**Source material:**
▼
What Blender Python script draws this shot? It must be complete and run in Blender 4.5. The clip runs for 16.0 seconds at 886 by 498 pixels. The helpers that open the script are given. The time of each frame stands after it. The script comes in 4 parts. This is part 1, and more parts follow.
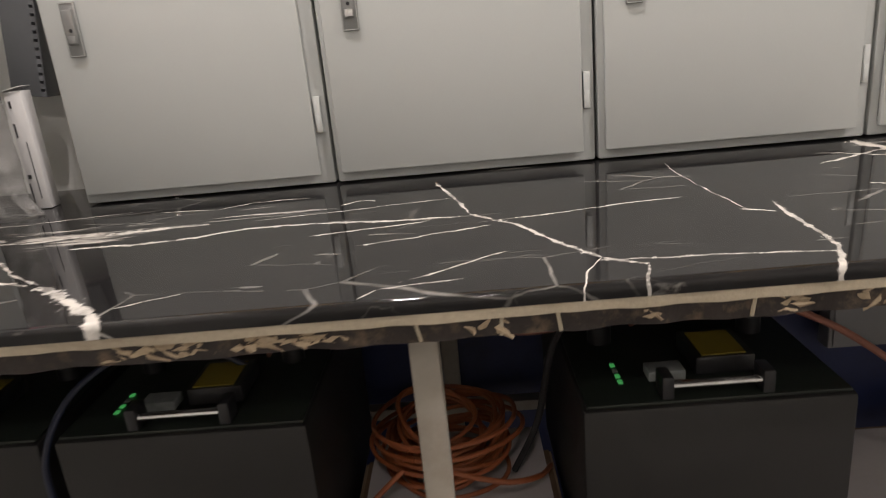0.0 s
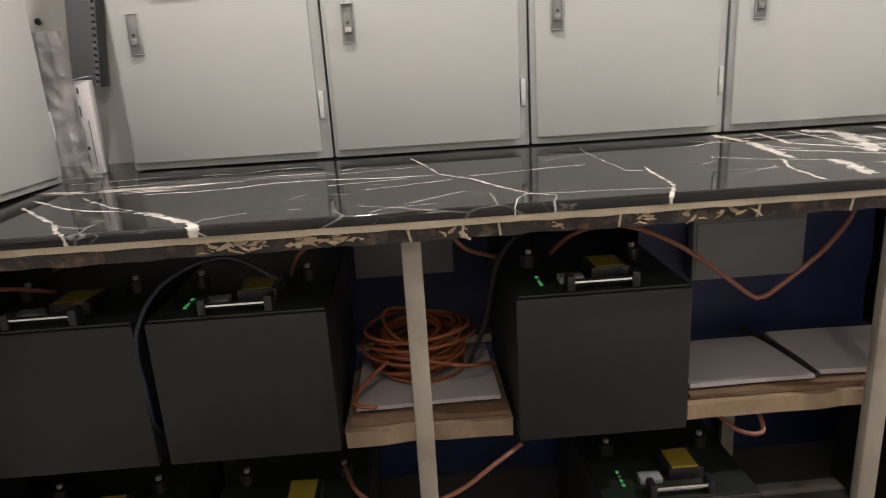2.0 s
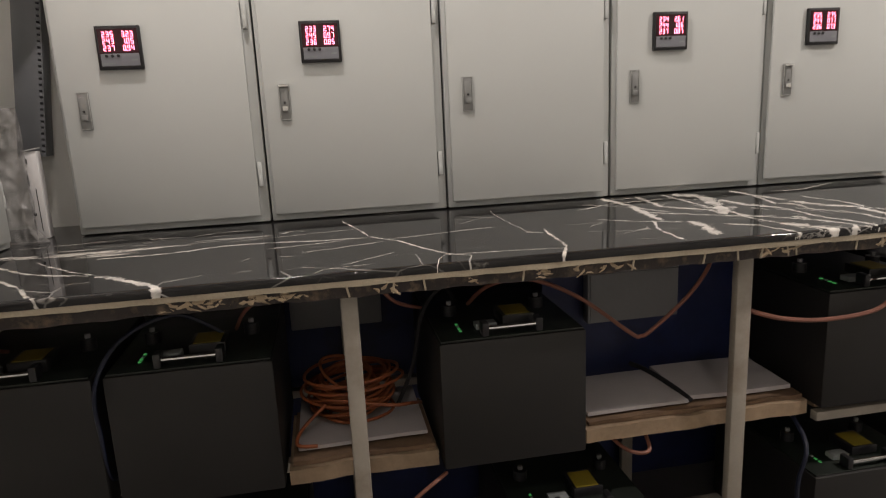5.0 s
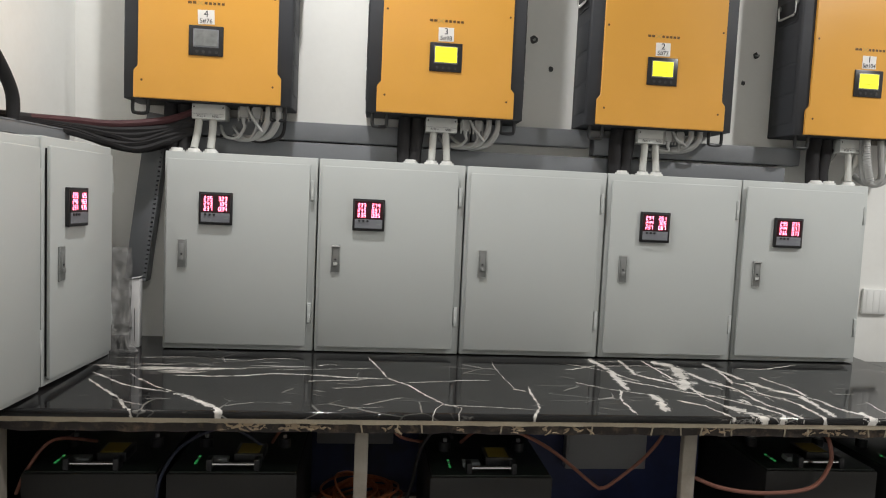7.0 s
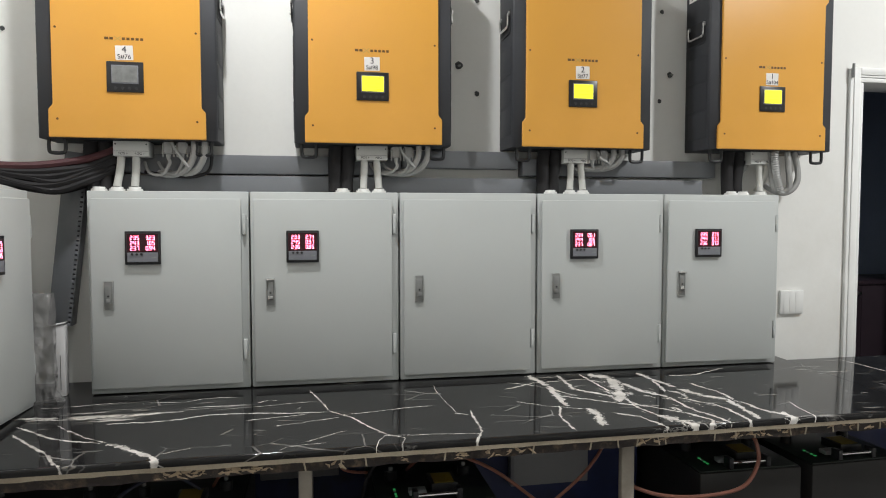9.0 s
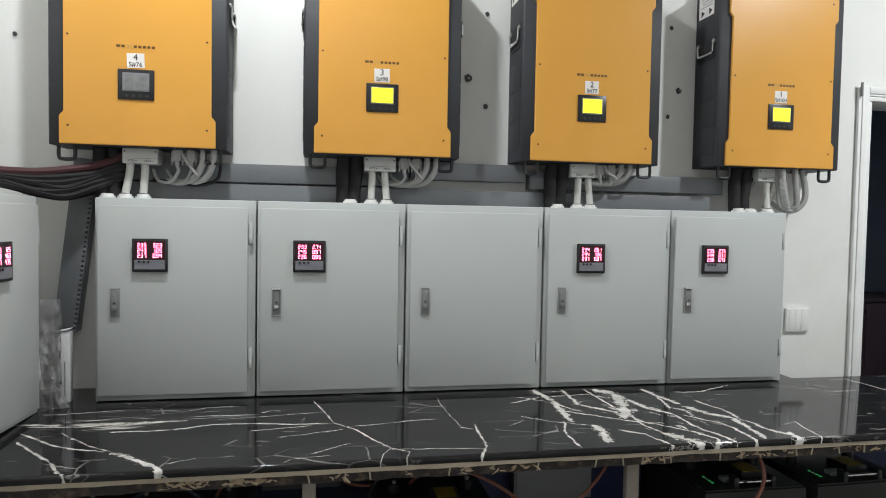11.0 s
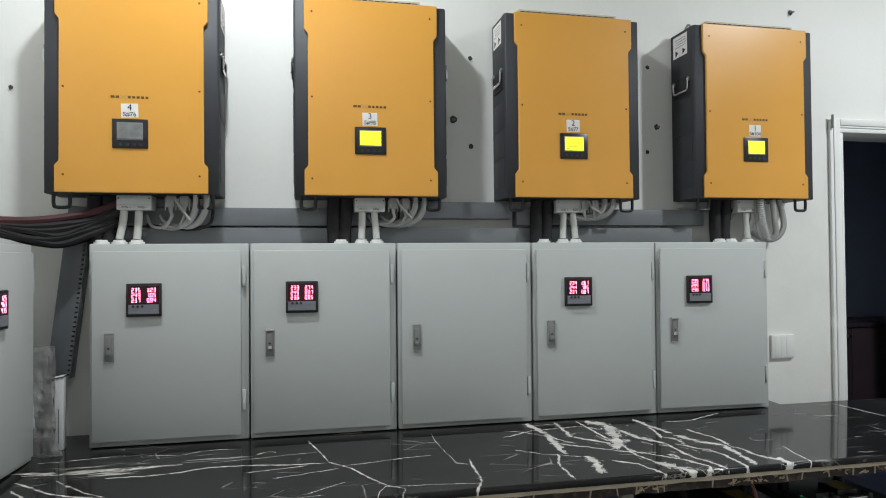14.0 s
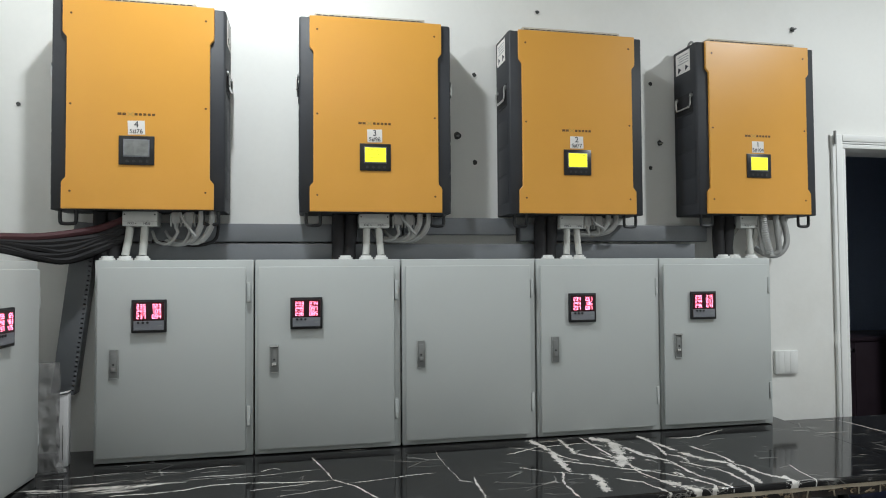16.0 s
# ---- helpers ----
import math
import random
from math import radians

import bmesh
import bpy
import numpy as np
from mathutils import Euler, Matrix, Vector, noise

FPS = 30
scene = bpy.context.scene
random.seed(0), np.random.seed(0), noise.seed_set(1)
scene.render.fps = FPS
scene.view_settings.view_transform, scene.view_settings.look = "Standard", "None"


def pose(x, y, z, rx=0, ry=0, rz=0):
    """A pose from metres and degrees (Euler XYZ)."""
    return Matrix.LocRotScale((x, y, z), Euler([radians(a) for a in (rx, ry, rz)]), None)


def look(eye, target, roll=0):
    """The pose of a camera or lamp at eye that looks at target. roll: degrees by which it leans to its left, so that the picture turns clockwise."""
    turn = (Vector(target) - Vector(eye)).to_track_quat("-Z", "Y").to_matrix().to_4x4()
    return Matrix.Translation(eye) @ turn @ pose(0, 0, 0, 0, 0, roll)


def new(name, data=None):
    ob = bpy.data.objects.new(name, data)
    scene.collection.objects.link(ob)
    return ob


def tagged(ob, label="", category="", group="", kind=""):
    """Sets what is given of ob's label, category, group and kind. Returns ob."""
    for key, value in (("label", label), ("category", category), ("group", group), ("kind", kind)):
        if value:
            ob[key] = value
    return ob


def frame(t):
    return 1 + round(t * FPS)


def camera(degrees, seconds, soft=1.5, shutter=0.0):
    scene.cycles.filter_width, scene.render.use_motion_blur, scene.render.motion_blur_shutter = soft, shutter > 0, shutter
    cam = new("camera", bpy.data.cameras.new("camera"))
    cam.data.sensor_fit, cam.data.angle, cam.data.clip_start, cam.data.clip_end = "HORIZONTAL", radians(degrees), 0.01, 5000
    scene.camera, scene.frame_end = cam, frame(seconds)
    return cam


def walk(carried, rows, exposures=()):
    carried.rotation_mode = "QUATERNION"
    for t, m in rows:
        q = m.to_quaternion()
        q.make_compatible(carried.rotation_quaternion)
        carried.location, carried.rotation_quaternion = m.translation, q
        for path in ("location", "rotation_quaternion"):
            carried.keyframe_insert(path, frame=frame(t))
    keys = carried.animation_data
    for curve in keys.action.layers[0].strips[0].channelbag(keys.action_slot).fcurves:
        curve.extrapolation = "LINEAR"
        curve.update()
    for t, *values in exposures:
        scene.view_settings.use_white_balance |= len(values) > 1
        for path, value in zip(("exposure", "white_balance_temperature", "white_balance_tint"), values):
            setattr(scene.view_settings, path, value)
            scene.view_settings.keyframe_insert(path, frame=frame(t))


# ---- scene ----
▲
**Task description:**
Retype the whole listing, keeping every line identical and omitting all pictures.

**Expected output:**
What Blender Python script draws this shot? It must be complete and run in Blender 4.5. The clip runs for 16.0 seconds at 886 by 498 pixels. The helpers that open the script are given. The time of each frame stands after it. The script comes in 4 parts. This is part 1, and more parts follow.
0.0 s
2.0 s
5.0 s
7.0 s
9.0 s
11.0 s
14.0 s
16.0 s
# ---- helpers ----
import math
import random
from math import radians

import bmesh
import bpy
import numpy as np
from mathutils import Euler, Matrix, Vector, noise

FPS = 30
scene = bpy.context.scene
random.seed(0), np.random.seed(0), noise.seed_set(1)
scene.render.fps = FPS
scene.view_settings.view_transform, scene.view_settings.look = "Standard", "None"


def pose(x, y, z, rx=0, ry=0, rz=0):
    """A pose from metres and degrees (Euler XYZ)."""
    return Matrix.LocRotScale((x, y, z), Euler([radians(a) for a in (rx, ry, rz)]), None)


def look(eye, target, roll=0):
    """The pose of a camera or lamp at eye that looks at target. roll: degrees by which it leans to its left, so that the picture turns clockwise."""
    turn = (Vector(target) - Vector(eye)).to_track_quat("-Z", "Y").to_matrix().to_4x4()
    return Matrix.Translation(eye) @ turn @ pose(0, 0, 0, 0, 0, roll)


def new(name, data=None):
    ob = bpy.data.objects.new(name, data)
    scene.collection.objects.link(ob)
    return ob


def tagged(ob, label="", category="", group="", kind=""):
    """Sets what is given of ob's label, category, group and kind. Returns ob."""
    for key, value in (("label", label), ("category", category), ("group", group), ("kind", kind)):
        if value:
            ob[key] = value
    return ob


def frame(t):
    return 1 + round(t * FPS)


def camera(degrees, seconds, soft=1.5, shutter=0.0):
    scene.cycles.filter_width, scene.render.use_motion_blur, scene.render.motion_blur_shutter = soft, shutter > 0, shutter
    cam = new("camera", bpy.data.cameras.new("camera"))
    cam.data.sensor_fit, cam.data.angle, cam.data.clip_start, cam.data.clip_end = "HORIZONTAL", radians(degrees), 0.01, 5000
    scene.camera, scene.frame_end = cam, frame(seconds)
    return cam


def walk(carried, rows, exposures=()):
    carried.rotation_mode = "QUATERNION"
    for t, m in rows:
        q = m.to_quaternion()
        q.make_compatible(carried.rotation_quaternion)
        carried.location, carried.rotation_quaternion = m.translation, q
        for path in ("location", "rotation_quaternion"):
            carried.keyframe_insert(path, frame=frame(t))
    keys = carried.animation_data
    for curve in keys.action.layers[0].strips[0].channelbag(keys.action_slot).fcurves:
        curve.extrapolation = "LINEAR"
        curve.update()
    for t, *values in exposures:
        scene.view_settings.use_white_balance |= len(values) > 1
        for path, value in zip(("exposure", "white_balance_temperature", "white_balance_tint"), values):
            setattr(scene.view_settings, path, value)
            scene.view_settings.keyframe_insert(path, frame=frame(t))


# ---- scene ----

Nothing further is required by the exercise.